The software and managed services provider announced that organic revenues rose by around 10% in the six months ending September, meaning that the board’s full-year profits forecasts remain in line with expectations.
Castleton also advised that strong cash generation had seen net debt continue to fall. This clocked in at £7.9m as of the end of last month, down from £9.4m at the close of March.
The result led company chairman David Payne to comment: “Our financial performance, along with a number of significant milestones previously reported to the market, including the delivery of the integrated product suite, is particularly pleasing.” He added: “This demonstrates the capability of the group to deliver on its strategy and increase our share in our chosen markets.”
Fiery forecasts
Having flipped into the black in the year ending March 2017, the City expects profits to boom at Castleton going forward. Earnings of 4.9p per share are forecast for the current year, up from 0.59p last year, and these are predicted to rise to 5.3p in fiscal 2019.
In an added sweetener, current projections suggest that the Cambridge-based business is very attractively priced at the moment – it carries a forward P/E ratio of 12.9 times, comfortably beneath the widely-accepted value watermark of 15 times.
With Castleton continuing to stack up significant multi-year contracts with non-profit and public sector clients, and doubling-down on efforts to expand its customer base (it now has more than 750 clients on its books), I reckon City forecasts could continue to impress beyond the medium term.
Sales stamping higher
I am certainly convinced by the earnings outlook over at JD Sports Fashion (LSE: JD) as the retailer’s successful expansion scheme shows no signs of running out of steam.
The so-called ‘King Of Trainers’ saw sales jump 33% in the six months to July, to £1.37bn, another half-year record. And the Bury-based company is not done yet in refining and boosting its international expansion strategy.

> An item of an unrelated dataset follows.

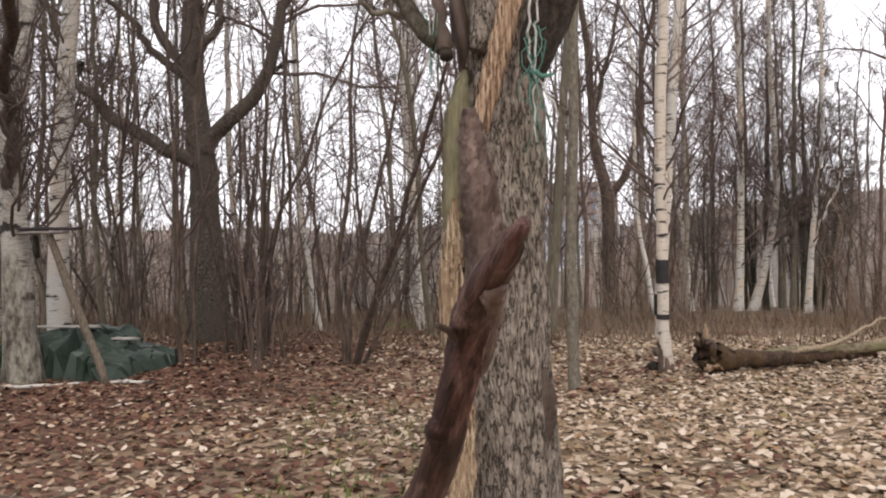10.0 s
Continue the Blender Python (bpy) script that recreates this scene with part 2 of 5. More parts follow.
def trunk_material():
    """Main trunk: furrowed grey-brown bark low down, smooth olive bark with dark specks above."""
    m, nt, b = shader("main_trunk_bark", 0.9)
    grain = noise_tex(nt, coords(nt, (1, 1, 0.35)), 55, 6, 0.75)
    plate_c = ramp(nt, grain, (0.34, (0.09, 0.07, 0.055)), (0.5, (0.185, 0.15, 0.12)), (0.68, (0.36, 0.305, 0.25)))
    split = noise_tex(nt, coords(nt, (1, 1, 0.25)), 56, 4, 0.6)
    off = nt.nodes.new("ShaderNodeMath")
    off.operation = "SUBTRACT"
    off.inputs[1].default_value = 0.5
    nt.links.new(split, off.inputs[0])
    net = nt.nodes.new("ShaderNodeMath")
    net.operation = "ABSOLUTE"
    nt.links.new(off.outputs[0], net.inputs[0])
    width = nt.nodes.new("ShaderNodeMath")
    width.operation = "MULTIPLY_ADD"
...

Last month, it agreed to combine its operations on the Iberian peninsula with those of Sport Zone, a move that will create the second-biggest sports retailer across Spain and Portugal. And it also entered the South Korean marketplace in September, setting out on a joint venture following the purchase of a 15% stake in footwear retailer Hot-T for £5.5m (and which could rise to 35%).

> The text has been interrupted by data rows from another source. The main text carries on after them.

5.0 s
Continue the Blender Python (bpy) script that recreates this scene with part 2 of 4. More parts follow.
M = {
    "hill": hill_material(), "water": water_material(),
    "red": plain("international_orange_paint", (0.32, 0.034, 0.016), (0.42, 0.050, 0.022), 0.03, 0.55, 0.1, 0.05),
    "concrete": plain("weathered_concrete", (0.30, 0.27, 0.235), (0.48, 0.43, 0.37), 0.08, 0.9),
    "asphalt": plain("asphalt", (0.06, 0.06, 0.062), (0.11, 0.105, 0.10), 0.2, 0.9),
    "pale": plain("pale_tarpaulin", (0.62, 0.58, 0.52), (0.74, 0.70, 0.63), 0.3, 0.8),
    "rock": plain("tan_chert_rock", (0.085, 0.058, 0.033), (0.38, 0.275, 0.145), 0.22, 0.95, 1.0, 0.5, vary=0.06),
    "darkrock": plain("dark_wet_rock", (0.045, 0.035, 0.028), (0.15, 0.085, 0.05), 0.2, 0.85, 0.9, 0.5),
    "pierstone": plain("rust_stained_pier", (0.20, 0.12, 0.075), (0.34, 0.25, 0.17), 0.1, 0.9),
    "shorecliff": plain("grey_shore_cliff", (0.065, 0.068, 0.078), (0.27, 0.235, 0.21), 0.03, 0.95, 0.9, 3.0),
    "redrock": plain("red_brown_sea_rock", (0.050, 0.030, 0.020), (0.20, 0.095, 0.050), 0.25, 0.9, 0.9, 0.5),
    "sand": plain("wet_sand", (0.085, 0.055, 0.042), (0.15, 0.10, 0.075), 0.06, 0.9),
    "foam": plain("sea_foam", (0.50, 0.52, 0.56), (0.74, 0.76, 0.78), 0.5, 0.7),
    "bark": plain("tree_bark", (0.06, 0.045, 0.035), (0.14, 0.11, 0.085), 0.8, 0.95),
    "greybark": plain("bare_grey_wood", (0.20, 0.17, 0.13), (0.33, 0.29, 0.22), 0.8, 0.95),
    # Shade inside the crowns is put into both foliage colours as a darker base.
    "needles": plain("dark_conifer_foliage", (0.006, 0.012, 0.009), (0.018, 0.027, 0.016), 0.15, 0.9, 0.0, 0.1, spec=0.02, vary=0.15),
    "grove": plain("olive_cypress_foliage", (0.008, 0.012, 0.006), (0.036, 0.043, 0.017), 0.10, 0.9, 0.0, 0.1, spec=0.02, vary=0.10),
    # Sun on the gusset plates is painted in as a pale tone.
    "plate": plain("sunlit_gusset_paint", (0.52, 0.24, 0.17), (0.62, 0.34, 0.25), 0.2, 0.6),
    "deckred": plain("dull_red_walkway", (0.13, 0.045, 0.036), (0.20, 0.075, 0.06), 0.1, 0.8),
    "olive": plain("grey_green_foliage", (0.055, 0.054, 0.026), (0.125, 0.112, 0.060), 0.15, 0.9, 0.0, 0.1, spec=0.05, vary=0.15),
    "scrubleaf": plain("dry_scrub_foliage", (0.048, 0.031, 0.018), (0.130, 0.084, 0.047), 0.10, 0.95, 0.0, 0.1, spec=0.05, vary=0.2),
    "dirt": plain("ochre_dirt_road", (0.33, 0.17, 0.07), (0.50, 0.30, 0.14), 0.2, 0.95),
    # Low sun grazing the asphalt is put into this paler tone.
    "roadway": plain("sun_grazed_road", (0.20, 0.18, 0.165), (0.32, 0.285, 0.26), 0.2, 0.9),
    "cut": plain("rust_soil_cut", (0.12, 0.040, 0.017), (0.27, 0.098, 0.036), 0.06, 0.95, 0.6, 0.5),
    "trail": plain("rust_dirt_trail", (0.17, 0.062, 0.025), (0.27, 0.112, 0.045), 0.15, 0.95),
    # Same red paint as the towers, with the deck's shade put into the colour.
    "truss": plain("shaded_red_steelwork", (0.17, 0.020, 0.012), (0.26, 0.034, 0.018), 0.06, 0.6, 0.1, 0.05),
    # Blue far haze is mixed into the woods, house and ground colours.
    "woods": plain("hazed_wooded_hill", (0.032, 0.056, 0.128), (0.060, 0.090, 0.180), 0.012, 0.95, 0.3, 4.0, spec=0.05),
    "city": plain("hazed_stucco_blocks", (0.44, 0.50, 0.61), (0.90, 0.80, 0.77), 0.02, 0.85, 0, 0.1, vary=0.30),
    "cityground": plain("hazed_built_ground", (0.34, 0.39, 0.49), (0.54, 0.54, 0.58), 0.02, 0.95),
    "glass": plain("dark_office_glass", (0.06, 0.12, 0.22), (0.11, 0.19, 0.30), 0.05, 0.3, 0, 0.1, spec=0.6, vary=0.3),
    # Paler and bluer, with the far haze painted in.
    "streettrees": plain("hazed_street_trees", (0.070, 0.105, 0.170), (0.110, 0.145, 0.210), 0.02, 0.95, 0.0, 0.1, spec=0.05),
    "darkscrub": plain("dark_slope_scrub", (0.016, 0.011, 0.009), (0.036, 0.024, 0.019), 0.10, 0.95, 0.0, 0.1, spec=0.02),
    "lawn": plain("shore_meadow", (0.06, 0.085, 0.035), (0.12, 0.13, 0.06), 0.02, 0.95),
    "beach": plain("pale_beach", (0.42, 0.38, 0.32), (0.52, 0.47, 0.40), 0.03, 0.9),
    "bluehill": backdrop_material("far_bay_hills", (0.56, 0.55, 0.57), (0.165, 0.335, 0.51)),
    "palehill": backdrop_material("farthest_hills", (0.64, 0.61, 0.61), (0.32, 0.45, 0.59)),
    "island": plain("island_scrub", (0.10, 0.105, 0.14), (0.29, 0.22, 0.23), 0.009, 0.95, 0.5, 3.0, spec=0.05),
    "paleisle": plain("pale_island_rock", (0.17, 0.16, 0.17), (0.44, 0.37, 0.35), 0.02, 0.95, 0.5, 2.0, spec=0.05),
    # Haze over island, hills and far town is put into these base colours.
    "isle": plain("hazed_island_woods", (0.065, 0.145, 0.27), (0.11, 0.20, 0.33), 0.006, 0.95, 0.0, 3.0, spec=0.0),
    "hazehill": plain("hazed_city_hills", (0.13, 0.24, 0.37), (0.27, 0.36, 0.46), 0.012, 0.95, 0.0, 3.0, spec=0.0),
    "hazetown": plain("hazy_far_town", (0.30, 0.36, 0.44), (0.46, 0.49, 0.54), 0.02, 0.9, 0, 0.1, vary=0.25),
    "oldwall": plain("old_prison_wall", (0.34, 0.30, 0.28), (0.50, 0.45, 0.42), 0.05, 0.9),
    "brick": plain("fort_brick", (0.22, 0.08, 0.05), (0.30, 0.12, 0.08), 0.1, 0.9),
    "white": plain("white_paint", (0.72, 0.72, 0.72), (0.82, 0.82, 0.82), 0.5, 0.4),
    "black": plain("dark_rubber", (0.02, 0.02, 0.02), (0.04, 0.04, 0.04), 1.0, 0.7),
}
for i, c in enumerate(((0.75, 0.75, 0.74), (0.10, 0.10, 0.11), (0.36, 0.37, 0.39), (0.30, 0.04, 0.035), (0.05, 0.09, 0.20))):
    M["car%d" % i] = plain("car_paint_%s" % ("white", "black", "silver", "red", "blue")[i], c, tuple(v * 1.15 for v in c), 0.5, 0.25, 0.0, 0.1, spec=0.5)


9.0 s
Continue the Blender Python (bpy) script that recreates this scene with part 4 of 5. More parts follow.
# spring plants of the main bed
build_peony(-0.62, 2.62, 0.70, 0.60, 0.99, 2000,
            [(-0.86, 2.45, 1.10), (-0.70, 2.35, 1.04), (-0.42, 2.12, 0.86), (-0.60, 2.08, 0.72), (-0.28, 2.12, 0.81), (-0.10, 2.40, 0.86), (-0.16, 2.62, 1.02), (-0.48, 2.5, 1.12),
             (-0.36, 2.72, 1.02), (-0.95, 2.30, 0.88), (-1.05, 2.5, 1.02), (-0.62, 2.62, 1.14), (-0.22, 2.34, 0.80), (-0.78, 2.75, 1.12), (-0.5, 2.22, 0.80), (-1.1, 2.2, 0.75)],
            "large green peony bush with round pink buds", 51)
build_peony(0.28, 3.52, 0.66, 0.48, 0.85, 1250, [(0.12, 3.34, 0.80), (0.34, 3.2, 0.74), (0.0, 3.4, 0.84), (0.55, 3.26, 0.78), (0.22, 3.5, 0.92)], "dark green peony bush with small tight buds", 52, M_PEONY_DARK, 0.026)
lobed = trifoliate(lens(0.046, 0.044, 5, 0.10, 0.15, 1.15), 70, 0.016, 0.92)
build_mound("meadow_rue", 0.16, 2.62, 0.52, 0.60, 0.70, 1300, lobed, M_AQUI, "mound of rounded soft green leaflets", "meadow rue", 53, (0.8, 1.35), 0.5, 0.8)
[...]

JD Sports has proven it has what it takes to create a truly-formidable international retail brand. And with the company steadily building its multichannel proposition at home and abroad, the number crunchers are predicting earnings rises of 16% and 11% in the years to January 2018 and 2019, respectively.

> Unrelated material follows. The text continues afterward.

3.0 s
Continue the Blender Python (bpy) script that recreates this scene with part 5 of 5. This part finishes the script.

I believe JD Sports is brilliant value based on these estimates. Indeed, I would consider the retailer a snip on its current forward P/E rating of 16.4 times, given the huge success of its ambitious growth strategy. But a PEG reading of 1, bang in line with the widely-regarded bargain watermark, really seals the deal for me. I reckon the sportswear star should generate eye-popping profits growth now and in the future.